## Challenge
Could the lines from the start of the data through the line with "turn = (Vector(target)" be set down exactly, with no pictures among them?

## Provided data
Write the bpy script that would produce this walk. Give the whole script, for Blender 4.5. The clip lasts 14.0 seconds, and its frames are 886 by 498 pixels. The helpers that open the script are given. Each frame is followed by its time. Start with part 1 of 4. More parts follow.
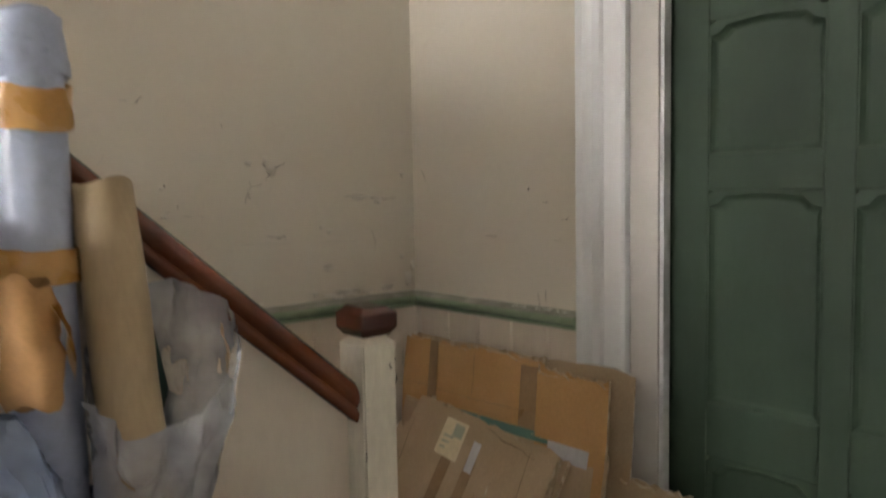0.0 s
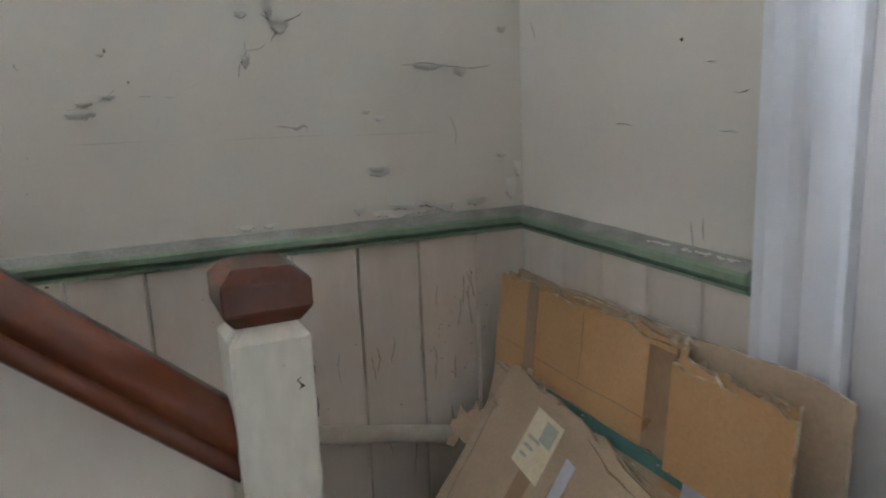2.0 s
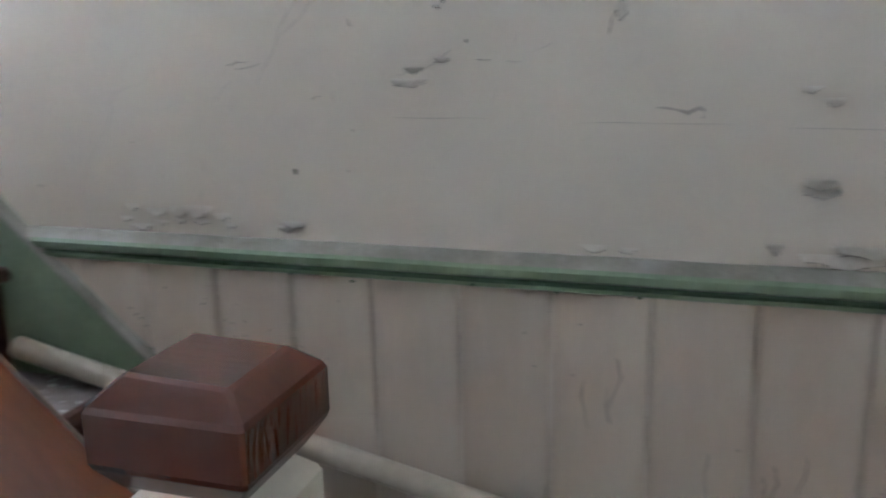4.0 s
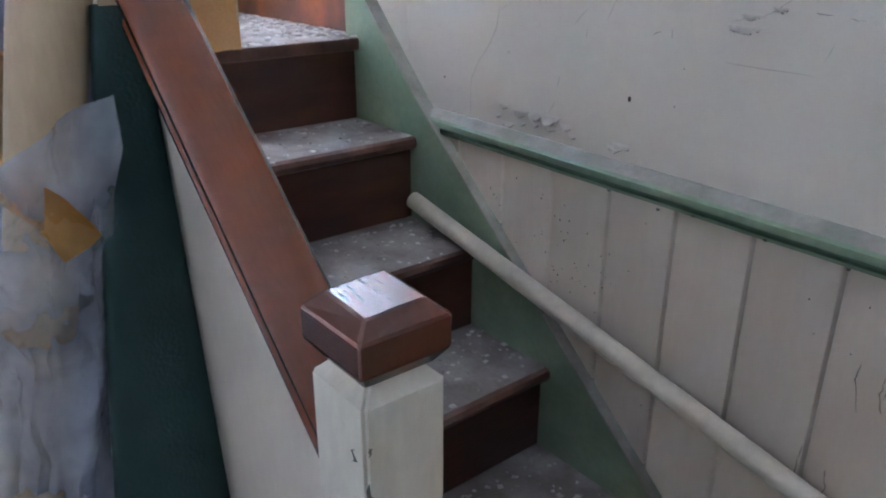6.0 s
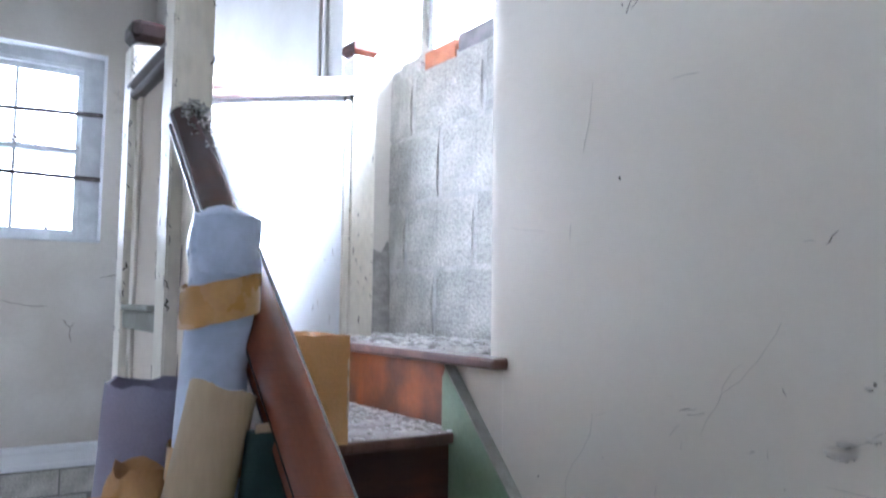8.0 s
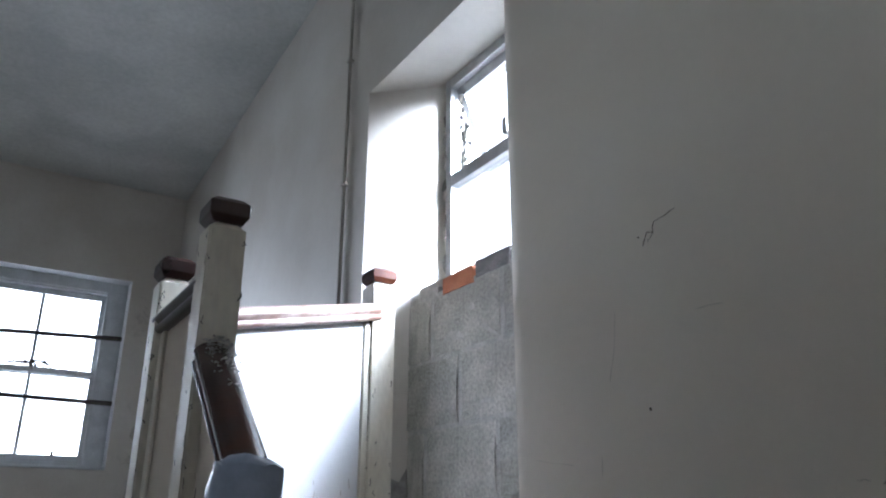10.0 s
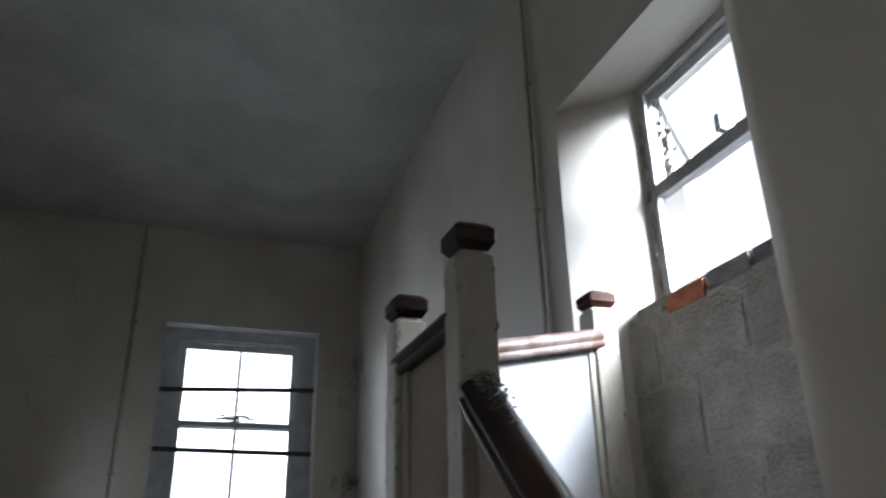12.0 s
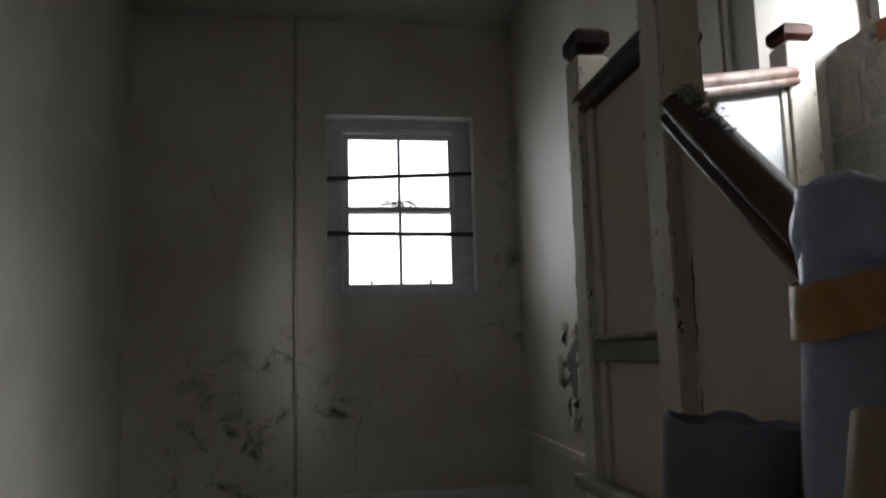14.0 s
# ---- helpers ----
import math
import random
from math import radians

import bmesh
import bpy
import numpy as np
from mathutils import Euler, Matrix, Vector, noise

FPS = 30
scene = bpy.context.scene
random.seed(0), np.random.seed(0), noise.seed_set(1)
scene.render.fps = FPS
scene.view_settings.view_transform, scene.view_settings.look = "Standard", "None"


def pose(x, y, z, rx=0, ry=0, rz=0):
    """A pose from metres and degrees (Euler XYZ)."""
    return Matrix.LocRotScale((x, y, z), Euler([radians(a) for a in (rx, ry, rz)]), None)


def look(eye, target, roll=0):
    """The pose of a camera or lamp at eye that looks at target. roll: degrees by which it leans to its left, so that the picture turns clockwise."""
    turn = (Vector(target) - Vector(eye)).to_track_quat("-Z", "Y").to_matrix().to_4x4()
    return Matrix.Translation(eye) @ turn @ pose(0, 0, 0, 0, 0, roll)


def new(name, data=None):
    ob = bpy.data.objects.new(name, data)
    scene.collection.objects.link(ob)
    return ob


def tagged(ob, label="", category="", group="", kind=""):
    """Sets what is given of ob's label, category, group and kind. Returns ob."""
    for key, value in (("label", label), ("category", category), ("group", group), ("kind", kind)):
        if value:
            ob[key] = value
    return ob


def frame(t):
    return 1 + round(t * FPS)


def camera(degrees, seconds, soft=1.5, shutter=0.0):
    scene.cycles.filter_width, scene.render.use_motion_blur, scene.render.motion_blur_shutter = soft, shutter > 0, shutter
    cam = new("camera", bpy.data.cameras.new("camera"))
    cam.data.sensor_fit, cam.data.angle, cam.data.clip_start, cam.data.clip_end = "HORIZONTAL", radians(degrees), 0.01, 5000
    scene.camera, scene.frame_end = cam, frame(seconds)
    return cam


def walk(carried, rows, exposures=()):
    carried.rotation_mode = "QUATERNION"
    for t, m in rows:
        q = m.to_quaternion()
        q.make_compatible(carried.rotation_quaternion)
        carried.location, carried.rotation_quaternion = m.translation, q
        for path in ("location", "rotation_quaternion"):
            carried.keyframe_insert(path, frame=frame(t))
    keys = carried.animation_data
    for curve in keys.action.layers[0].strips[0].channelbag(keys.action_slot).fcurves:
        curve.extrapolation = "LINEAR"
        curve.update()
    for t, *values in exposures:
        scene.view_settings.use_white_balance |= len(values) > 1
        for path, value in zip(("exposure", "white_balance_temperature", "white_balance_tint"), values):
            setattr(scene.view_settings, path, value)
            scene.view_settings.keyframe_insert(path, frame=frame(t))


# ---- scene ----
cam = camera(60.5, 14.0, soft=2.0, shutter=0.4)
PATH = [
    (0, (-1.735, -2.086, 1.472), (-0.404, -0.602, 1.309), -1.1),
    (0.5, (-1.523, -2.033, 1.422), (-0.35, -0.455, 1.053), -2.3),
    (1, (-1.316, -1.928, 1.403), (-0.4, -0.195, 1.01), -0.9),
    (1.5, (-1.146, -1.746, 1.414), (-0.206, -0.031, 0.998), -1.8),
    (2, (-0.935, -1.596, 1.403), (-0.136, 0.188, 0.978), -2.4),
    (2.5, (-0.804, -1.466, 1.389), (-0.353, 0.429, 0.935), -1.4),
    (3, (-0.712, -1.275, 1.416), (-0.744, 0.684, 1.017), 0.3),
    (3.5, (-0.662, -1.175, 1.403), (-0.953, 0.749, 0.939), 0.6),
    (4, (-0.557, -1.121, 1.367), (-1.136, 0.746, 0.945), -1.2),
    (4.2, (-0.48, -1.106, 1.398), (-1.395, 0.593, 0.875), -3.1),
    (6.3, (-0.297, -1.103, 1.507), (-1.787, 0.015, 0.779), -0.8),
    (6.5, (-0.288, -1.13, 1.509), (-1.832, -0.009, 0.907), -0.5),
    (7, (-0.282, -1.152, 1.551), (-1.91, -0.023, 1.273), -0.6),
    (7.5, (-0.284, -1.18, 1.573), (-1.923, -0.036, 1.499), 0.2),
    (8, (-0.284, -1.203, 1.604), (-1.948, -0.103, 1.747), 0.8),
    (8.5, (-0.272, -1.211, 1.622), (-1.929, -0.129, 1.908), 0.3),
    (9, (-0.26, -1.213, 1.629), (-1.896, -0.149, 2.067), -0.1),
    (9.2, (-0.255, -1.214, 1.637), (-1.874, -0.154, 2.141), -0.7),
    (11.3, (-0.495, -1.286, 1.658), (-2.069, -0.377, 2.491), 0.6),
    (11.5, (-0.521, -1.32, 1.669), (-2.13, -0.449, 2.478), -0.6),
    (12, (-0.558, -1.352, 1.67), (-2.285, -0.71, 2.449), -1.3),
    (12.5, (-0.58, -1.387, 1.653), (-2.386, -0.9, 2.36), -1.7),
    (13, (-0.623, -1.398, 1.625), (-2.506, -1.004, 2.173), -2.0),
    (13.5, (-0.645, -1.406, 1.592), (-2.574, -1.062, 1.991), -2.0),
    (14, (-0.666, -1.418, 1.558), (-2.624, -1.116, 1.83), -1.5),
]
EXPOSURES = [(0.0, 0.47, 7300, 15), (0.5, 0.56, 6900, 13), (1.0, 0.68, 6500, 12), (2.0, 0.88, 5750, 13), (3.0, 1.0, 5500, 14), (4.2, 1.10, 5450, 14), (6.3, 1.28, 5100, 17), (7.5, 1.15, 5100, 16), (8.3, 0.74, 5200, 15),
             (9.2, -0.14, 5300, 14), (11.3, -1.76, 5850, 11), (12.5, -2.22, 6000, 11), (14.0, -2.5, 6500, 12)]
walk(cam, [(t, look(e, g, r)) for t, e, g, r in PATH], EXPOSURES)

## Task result
Write the bpy script that would produce this walk. Give the whole script, for Blender 4.5. The clip lasts 14.0 seconds, and its frames are 886 by 498 pixels. The helpers that open the script are given. Each frame is followed by its time. Start with part 1 of 4. More parts follow.
0.0 s
2.0 s
4.0 s
6.0 s
8.0 s
10.0 s
12.0 s
14.0 s
# ---- helpers ----
import math
import random
from math import radians

import bmesh
import bpy
import numpy as np
from mathutils import Euler, Matrix, Vector, noise

FPS = 30
scene = bpy.context.scene
random.seed(0), np.random.seed(0), noise.seed_set(1)
scene.render.fps = FPS
scene.view_settings.view_transform, scene.view_settings.look = "Standard", "None"


def pose(x, y, z, rx=0, ry=0, rz=0):
    """A pose from metres and degrees (Euler XYZ)."""
    return Matrix.LocRotScale((x, y, z), Euler([radians(a) for a in (rx, ry, rz)]), None)


def look(eye, target, roll=0):
    """The pose of a camera or lamp at eye that looks at target. roll: degrees by which it leans to its left, so that the picture turns clockwise."""
    turn = (Vector(target) - Vector(eye)).to_track_quat("-Z", "Y").to_matrix().to_4x4()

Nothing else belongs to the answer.